Before a factory can calculate how much to pay Ramesh the machinist, it needs to answer two very different questions: Did he show up today? and What did he actually work on? These are the twin pillars of labour cost control — Time-keeping handles the first, Time-booking handles the second.
Time-keeping is the process of recording the total time a worker spends inside the factory premises — arrival time, departure time, and breaks. Think of it as the attendance register for wages. Common methods include the Attendance Register (a manual muster roll), the Token/Disc Method (workers pick up a numbered disc at entry and drop it in a box — any disc left uncollected means the worker is absent), the Time Recording Clock (the worker punches a card; machine stamps the exact time), and modern Biometric/RFID systems. Time-keeping feeds directly into Payroll — it tells you how many hours to pay for.
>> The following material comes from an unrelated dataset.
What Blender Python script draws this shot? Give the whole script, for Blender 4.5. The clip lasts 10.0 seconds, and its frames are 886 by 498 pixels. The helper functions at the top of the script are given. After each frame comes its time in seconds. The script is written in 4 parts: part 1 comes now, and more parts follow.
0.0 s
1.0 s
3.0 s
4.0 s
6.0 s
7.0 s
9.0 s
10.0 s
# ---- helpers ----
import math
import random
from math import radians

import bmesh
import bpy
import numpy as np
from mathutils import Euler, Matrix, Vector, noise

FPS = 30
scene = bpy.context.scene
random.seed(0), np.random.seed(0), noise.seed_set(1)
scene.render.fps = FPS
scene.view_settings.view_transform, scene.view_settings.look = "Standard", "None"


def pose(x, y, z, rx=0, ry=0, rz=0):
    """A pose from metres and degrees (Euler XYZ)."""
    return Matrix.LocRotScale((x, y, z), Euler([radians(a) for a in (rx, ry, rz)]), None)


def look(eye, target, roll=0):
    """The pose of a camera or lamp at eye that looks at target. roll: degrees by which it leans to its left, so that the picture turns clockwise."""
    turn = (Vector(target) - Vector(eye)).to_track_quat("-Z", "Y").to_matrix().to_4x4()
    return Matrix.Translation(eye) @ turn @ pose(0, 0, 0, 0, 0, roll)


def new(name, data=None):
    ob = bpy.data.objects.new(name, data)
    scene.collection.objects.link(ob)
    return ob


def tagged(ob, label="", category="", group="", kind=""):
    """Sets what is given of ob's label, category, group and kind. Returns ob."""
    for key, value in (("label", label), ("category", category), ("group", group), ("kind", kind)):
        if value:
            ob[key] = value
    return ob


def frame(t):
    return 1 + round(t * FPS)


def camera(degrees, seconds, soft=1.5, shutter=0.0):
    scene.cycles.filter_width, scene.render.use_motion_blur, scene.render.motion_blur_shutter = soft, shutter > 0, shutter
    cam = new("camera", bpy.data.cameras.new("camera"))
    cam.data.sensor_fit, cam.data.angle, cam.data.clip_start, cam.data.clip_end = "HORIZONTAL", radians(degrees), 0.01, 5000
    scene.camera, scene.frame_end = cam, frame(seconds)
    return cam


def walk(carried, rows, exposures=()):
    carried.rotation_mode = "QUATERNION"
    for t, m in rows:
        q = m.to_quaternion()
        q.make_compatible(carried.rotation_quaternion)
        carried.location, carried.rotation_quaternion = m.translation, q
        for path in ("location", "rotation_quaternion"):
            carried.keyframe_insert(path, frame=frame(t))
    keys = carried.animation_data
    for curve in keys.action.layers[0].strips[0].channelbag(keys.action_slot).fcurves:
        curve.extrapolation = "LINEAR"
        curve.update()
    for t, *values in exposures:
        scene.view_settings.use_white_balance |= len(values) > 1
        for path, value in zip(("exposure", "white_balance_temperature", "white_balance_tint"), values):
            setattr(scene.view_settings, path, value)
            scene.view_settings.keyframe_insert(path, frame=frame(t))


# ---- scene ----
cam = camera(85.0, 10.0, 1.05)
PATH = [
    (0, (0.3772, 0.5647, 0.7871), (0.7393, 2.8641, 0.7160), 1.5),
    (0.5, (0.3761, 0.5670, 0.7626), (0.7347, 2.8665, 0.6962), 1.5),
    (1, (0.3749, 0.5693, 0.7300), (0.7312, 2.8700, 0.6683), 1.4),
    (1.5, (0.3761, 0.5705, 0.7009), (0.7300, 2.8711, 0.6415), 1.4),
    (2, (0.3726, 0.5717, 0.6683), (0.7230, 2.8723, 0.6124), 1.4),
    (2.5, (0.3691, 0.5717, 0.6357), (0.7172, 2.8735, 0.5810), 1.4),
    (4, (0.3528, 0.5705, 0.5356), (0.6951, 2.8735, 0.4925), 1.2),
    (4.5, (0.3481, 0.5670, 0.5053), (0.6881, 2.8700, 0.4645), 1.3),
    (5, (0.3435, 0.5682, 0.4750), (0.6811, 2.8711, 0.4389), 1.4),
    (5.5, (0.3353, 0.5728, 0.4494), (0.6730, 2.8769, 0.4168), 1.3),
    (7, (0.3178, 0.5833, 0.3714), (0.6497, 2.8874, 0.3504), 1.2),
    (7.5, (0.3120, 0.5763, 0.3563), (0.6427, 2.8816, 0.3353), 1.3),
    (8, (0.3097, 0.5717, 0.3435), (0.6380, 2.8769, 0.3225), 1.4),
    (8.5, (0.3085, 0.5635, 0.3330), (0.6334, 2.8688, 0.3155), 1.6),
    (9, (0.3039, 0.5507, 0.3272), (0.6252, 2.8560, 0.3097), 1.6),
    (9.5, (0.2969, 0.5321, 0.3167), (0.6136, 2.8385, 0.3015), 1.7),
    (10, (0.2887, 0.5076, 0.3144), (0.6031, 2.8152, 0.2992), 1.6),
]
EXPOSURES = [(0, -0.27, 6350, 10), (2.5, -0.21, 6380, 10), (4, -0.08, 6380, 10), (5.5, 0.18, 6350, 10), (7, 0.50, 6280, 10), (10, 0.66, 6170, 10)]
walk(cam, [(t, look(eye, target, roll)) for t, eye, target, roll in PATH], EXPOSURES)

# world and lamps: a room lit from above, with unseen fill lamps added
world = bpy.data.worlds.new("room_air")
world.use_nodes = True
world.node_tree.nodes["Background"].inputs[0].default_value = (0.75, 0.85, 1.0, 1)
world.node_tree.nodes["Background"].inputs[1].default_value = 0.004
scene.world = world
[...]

Time-booking goes one level deeper. It records how those factory hours were spent — on Job No. 101, Machine Setting, or Waiting for Materials. Methods include the Job Card (one card per job, worker records time spent on that job), the Time Sheet (one sheet per worker, listing all jobs done during the day/week), and the Labour Cost Card (a job-wise summary used by the cost department). Time-booking feeds into Job Costing — it tells you which job to charge the wages to.
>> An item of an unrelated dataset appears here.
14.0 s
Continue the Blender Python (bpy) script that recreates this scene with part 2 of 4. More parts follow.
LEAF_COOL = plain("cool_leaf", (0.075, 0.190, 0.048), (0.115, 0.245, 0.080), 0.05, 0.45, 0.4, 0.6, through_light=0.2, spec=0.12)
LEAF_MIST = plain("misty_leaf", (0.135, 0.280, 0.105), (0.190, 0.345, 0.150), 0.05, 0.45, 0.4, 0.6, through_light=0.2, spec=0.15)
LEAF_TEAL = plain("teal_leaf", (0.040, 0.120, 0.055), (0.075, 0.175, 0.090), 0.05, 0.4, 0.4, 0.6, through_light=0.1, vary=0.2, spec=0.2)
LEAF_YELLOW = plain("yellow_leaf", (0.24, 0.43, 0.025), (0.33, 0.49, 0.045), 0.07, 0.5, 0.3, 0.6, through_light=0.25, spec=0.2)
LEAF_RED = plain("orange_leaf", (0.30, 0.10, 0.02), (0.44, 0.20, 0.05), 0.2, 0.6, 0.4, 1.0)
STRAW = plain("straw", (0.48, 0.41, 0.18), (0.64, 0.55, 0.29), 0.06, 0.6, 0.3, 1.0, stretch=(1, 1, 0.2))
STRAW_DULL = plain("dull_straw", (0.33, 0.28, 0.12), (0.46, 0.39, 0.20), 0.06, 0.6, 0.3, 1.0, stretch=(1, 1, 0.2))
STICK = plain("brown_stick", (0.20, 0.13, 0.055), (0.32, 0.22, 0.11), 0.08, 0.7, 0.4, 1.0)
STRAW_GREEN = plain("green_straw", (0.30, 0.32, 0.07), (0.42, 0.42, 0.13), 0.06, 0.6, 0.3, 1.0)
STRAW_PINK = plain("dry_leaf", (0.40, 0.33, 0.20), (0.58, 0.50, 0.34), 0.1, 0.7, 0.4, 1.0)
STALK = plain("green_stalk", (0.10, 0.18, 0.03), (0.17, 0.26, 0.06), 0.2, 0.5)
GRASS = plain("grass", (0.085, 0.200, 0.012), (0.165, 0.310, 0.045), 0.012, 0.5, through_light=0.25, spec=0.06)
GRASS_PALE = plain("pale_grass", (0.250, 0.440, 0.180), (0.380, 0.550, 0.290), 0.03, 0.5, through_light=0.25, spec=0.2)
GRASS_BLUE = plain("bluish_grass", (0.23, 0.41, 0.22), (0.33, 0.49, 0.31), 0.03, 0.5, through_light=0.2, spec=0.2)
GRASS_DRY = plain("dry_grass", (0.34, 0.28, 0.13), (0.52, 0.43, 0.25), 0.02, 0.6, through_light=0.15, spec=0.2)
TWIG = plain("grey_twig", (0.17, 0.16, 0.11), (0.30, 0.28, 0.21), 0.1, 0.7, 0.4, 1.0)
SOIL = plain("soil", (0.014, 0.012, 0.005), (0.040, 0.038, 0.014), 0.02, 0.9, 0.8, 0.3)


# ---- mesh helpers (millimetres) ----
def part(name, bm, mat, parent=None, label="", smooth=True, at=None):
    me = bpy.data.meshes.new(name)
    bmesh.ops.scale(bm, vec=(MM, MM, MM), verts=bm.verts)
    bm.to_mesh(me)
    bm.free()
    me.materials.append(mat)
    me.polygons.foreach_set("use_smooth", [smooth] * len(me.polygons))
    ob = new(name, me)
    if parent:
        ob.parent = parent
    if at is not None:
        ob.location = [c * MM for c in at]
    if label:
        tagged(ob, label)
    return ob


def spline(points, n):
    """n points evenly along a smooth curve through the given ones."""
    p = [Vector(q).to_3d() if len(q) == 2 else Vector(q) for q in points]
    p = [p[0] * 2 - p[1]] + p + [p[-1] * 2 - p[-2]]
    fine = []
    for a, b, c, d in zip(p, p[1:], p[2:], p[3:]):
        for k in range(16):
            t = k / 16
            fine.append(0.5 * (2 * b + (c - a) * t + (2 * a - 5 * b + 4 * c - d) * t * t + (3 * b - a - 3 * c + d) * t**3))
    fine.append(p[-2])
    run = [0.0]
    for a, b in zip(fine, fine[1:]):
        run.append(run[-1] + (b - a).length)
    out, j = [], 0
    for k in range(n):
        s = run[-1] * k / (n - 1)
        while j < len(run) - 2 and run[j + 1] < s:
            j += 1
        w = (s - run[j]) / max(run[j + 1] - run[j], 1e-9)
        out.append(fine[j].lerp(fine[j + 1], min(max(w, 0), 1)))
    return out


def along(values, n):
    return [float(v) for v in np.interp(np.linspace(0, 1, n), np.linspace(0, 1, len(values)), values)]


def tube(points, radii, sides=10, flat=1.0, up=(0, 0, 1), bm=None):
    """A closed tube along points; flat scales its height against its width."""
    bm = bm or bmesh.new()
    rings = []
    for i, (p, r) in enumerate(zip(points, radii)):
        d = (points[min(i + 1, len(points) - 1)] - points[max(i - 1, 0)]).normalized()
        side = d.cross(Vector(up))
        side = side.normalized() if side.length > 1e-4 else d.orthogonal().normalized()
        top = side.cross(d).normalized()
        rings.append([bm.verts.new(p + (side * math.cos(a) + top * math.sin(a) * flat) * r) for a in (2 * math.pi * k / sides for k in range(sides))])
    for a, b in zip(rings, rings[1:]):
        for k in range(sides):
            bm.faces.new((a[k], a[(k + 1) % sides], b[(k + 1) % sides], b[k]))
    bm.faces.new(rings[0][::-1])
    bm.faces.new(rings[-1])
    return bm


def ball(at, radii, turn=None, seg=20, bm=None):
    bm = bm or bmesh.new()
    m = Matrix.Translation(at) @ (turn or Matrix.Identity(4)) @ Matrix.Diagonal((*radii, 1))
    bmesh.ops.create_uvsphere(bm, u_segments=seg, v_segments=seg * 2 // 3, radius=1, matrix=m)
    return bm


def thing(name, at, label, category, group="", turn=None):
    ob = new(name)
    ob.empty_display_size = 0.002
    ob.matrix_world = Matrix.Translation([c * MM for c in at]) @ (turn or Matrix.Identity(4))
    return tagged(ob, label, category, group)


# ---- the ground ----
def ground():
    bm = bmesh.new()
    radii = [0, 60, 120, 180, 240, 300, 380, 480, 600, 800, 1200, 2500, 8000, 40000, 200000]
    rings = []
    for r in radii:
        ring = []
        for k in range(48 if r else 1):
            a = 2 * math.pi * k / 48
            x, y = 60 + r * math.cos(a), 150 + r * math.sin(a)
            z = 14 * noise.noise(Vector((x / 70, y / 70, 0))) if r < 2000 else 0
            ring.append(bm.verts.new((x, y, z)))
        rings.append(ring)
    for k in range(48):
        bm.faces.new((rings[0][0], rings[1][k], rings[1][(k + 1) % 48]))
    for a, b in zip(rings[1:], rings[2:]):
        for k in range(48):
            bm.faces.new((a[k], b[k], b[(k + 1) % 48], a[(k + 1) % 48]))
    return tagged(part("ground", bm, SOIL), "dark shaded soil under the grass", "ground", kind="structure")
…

The critical link between the two is Idle Time = Time Kept − Time Booked. If Ramesh was in the factory for 8 hours (time-kept) but only booked 6.5 hours to jobs (time-booked), the 1.5 hours is idle time. Normal idle time (unavoidable — e.g., waiting between jobs) is absorbed into the Factory Overhead rate. Abnormal idle time (avoidable — e.g., power failure due to negligence) is written off to the Costing Profit & Loss Account and is not included in product cost. This distinction is a favourite exam trap. Overtime premium — the extra 50% paid for hours beyond normal — is charged to overhead if overtime is general, but charged directly to the specific job if that job caused the overtime.